Dr Sivadas said that abject poverty was one of the many factors that fueled the rebellion. So as to confront the injustice heaped on them, they depended on the anti- British inclinations provoked by the Khilafat movement. Dr Sivadas said that the British burned the documents after murdering Kunjahmed Haji. The British also created a documentary named Malabar Rebellion that was displayed all over the world so as to communalize it and to proclaim to the world that they had put an end to the Muslim menace. Anti-social elements utilised the occasion of the rebellion to loot and Hindu regions were plundered by wearing Muslim attire and Muslim regions and vice versa. This was studied in detail in the book Kozhikode Jilllayude Grama Charithram (The village history of Kozhikode) authored by Gangadharan Pulikudy.
Noted historian, Dr KN Ganesh, said that the uprising was part of a series of struggles against the British undertaken by the Eranadu Mappilas. He said that the revolt was provoked by more than one factor. He termed it the most organized rebellion that emerged as part of the national movement.
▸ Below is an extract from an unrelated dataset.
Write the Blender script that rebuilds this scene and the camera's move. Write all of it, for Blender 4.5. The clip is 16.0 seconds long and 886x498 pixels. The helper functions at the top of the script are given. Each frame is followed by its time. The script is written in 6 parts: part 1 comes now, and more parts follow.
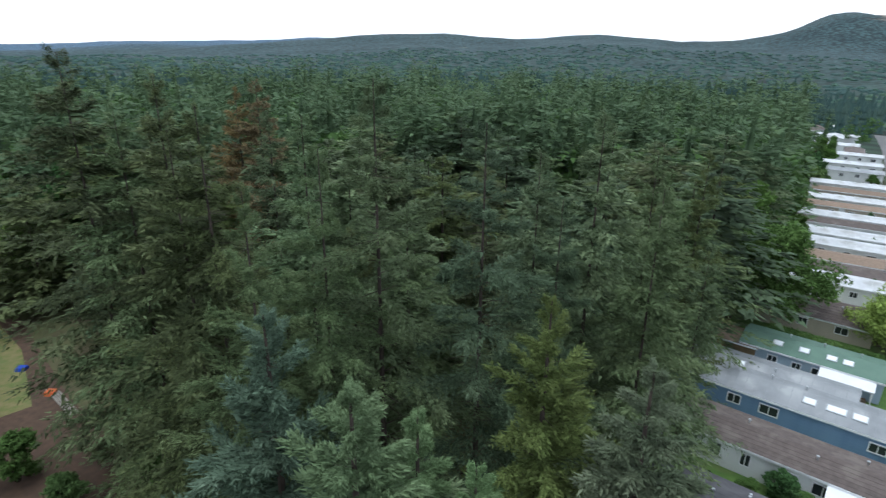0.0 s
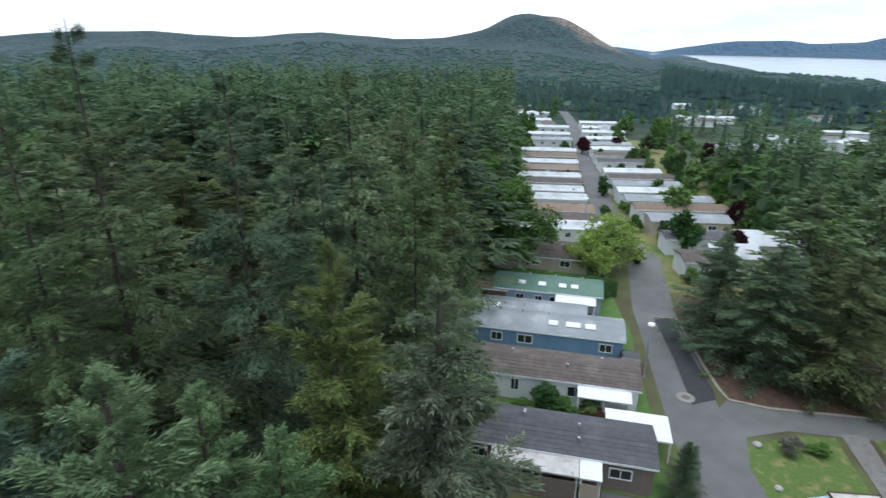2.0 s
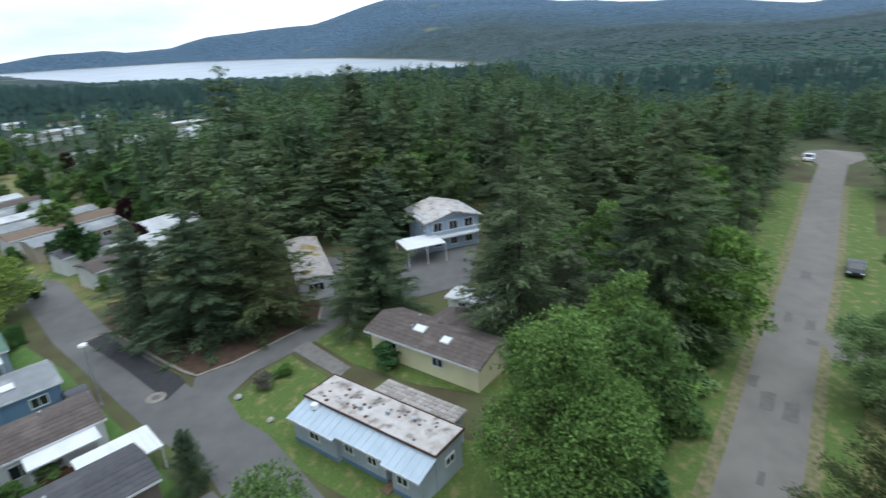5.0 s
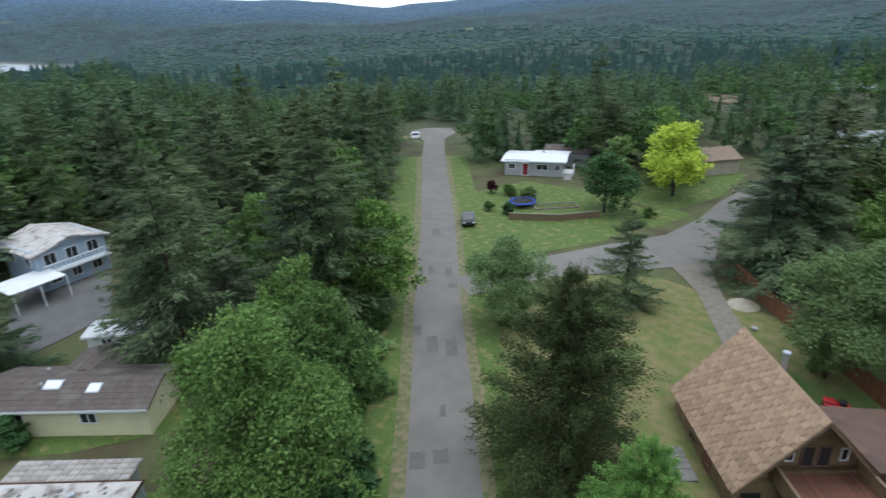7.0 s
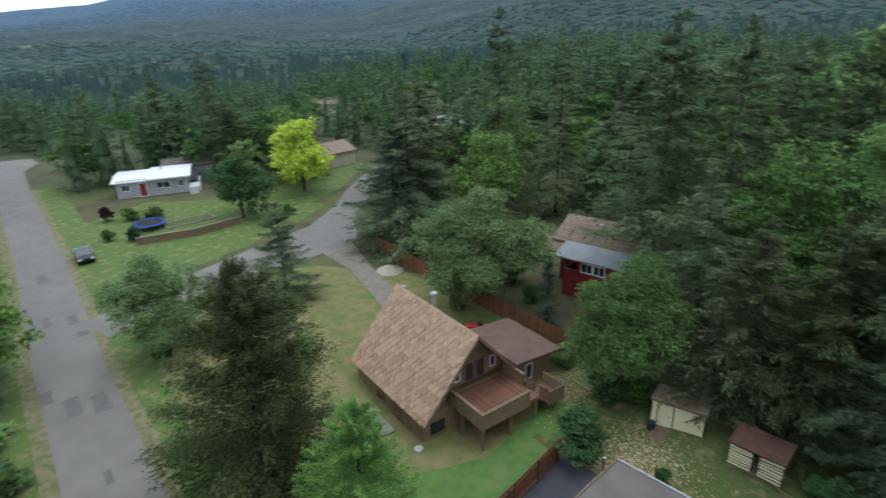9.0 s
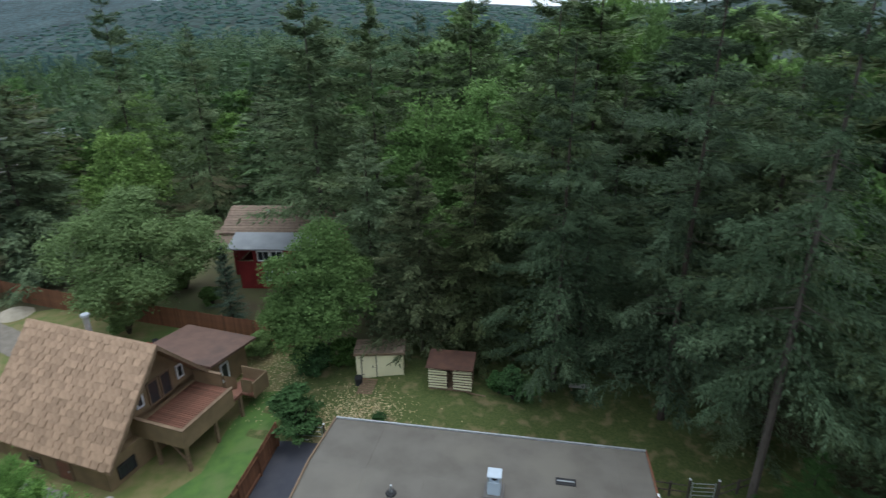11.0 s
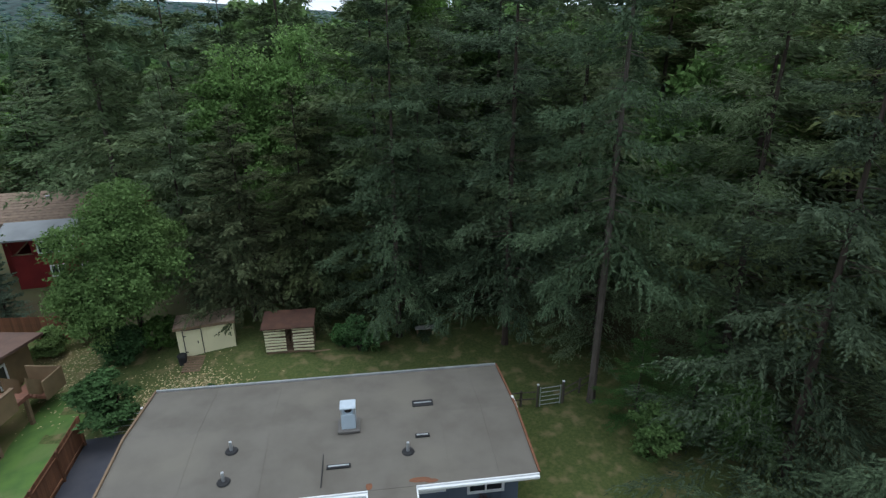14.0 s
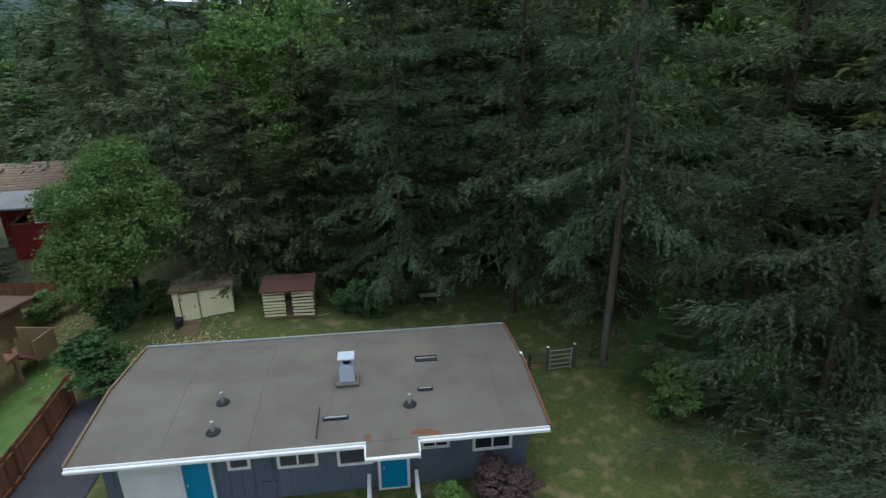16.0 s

The British suppression of Southern Malabar banning processions, Malappuram knife, and surveillance of the public created an antipathy against the British. He said that the Juma Masjid orations of the period by the Muslim clergy used to mention the need for a movement against the British pointing towards a deep-seated protest. At certain places, the rioters were against the Hindus and their tharavads. However, they protected the Parapanangady Kovilakam and the Elamkulath mana of EMS Namboothiripad.